**Given entries**
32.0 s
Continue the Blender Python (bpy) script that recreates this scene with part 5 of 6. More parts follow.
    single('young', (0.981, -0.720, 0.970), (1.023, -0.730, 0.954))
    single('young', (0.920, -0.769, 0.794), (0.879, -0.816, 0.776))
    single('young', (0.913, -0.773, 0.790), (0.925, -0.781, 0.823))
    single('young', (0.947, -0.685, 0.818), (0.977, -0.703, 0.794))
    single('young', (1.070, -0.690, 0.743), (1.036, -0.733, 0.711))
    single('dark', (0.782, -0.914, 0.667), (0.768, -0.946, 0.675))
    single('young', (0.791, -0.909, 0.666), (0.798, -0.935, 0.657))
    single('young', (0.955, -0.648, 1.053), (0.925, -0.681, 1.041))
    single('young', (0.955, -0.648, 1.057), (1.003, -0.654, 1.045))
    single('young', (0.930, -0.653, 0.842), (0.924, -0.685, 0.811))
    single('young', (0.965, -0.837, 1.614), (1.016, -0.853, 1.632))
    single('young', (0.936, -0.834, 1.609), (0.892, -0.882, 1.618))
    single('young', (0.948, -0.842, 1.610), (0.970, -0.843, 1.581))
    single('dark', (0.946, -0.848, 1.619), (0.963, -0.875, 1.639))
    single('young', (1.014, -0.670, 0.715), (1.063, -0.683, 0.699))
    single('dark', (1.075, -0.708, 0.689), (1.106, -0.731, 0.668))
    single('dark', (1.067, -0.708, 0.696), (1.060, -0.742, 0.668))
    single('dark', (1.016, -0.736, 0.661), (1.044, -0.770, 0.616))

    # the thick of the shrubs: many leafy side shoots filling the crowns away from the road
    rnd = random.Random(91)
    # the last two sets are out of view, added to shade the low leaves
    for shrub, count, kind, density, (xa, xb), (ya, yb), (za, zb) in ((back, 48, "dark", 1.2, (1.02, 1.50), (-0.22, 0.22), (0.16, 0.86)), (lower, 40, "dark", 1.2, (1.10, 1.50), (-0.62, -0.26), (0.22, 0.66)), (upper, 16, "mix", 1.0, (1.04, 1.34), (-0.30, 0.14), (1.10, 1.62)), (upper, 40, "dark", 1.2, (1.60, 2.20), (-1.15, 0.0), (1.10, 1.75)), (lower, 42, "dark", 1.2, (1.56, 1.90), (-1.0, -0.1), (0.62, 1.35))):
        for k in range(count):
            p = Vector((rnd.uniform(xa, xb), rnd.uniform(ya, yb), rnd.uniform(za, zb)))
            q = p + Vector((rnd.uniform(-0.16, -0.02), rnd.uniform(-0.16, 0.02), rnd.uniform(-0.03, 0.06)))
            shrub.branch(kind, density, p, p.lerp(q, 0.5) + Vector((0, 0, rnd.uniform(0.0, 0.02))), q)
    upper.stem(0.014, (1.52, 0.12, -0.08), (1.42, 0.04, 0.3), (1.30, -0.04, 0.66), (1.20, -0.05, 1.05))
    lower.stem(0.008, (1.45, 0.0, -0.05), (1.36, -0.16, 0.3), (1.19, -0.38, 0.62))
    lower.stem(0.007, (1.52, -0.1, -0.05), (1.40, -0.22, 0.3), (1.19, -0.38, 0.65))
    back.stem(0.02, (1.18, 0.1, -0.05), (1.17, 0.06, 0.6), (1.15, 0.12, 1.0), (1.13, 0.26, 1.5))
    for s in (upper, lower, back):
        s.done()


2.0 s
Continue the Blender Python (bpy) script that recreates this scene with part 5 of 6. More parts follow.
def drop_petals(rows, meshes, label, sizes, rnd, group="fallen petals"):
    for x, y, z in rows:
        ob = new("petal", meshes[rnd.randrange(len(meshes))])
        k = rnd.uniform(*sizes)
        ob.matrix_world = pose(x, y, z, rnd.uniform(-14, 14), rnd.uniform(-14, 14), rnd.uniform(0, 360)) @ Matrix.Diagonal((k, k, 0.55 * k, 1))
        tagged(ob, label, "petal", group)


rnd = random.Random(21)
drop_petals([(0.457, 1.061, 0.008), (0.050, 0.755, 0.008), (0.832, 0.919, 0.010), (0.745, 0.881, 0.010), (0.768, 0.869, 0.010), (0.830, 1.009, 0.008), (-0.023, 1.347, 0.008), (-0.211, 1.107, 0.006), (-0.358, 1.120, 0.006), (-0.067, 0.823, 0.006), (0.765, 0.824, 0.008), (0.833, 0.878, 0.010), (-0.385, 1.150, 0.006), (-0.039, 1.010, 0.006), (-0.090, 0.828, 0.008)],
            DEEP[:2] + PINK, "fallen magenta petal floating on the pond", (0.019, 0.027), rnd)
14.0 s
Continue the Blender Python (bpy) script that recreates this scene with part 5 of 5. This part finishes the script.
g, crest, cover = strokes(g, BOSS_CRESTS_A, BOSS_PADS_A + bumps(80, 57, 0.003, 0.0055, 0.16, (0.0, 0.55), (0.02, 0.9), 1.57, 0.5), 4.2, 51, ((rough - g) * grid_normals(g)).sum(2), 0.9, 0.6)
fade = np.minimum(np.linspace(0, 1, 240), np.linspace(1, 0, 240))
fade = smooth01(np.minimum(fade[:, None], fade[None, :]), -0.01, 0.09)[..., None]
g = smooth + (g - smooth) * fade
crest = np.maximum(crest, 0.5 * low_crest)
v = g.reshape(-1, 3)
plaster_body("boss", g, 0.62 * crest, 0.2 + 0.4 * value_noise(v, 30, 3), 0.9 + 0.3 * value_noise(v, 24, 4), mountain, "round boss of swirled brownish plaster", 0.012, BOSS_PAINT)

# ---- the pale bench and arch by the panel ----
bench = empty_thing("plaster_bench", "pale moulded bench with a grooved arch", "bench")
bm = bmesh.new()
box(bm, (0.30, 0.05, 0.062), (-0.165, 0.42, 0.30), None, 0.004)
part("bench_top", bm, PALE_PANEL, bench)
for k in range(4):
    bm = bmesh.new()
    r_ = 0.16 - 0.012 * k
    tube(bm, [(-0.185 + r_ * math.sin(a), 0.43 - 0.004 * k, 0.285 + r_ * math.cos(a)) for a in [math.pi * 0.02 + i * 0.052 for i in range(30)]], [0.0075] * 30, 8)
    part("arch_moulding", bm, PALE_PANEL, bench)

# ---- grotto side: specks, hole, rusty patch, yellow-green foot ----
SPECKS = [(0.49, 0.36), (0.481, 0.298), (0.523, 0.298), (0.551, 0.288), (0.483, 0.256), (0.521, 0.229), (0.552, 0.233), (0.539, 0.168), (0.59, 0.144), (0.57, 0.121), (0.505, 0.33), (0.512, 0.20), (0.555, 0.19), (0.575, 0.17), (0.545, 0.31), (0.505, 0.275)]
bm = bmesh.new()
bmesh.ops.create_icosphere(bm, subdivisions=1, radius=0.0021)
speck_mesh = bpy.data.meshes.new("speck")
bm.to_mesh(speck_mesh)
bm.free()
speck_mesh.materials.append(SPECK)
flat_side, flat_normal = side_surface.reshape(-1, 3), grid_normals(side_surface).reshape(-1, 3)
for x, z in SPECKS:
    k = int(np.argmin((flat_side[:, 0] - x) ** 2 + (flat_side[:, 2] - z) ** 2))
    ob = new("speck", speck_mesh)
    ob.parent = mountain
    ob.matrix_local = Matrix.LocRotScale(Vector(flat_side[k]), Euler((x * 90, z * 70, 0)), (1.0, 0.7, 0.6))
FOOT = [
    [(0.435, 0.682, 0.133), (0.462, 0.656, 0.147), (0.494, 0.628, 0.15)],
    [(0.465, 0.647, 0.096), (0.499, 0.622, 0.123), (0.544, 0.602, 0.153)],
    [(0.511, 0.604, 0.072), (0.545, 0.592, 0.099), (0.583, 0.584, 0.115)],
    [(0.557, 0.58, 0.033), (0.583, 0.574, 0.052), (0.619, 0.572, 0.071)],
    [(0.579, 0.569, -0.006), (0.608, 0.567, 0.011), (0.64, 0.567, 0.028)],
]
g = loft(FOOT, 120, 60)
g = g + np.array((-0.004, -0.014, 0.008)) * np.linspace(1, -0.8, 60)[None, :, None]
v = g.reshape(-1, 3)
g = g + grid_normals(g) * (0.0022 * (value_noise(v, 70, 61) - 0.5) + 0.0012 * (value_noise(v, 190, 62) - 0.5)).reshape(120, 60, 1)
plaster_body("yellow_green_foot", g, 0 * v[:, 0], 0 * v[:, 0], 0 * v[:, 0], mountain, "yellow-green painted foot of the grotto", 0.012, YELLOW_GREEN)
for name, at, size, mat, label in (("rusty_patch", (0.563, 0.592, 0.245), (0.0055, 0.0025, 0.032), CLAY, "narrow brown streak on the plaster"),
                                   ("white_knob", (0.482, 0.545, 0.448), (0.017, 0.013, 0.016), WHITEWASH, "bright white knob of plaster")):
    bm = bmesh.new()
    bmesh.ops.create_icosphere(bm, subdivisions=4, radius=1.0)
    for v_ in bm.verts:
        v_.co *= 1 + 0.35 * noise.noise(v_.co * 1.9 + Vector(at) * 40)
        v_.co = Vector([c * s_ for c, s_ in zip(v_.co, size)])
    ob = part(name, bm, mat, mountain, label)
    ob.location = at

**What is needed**
Copy, please, exactly the lines that start at the first line of the data and end at the line containing "single('dark', (1.016, -0.736, 0.661), (1.044, -0.770, 0.616))", both kept and no others.

**Correct result**
32.0 s
Continue the Blender Python (bpy) script that recreates this scene with part 5 of 6. More parts follow.
    single('young', (0.981, -0.720, 0.970), (1.023, -0.730, 0.954))
    single('young', (0.920, -0.769, 0.794), (0.879, -0.816, 0.776))
    single('young', (0.913, -0.773, 0.790), (0.925, -0.781, 0.823))
    single('young', (0.947, -0.685, 0.818), (0.977, -0.703, 0.794))
    single('young', (1.070, -0.690, 0.743), (1.036, -0.733, 0.711))
    single('dark', (0.782, -0.914, 0.667), (0.768, -0.946, 0.675))
    single('young', (0.791, -0.909, 0.666), (0.798, -0.935, 0.657))
    single('young', (0.955, -0.648, 1.053), (0.925, -0.681, 1.041))
    single('young', (0.955, -0.648, 1.057), (1.003, -0.654, 1.045))
    single('young', (0.930, -0.653, 0.842), (0.924, -0.685, 0.811))
    single('young', (0.965, -0.837, 1.614), (1.016, -0.853, 1.632))
    single('young', (0.936, -0.834, 1.609), (0.892, -0.882, 1.618))
    single('young', (0.948, -0.842, 1.610), (0.970, -0.843, 1.581))
    single('dark', (0.946, -0.848, 1.619), (0.963, -0.875, 1.639))
    single('young', (1.014, -0.670, 0.715), (1.063, -0.683, 0.699))
    single('dark', (1.075, -0.708, 0.689), (1.106, -0.731, 0.668))
    single('dark', (1.067, -0.708, 0.696), (1.060, -0.742, 0.668))
    single('dark', (1.016, -0.736, 0.661), (1.044, -0.770, 0.616))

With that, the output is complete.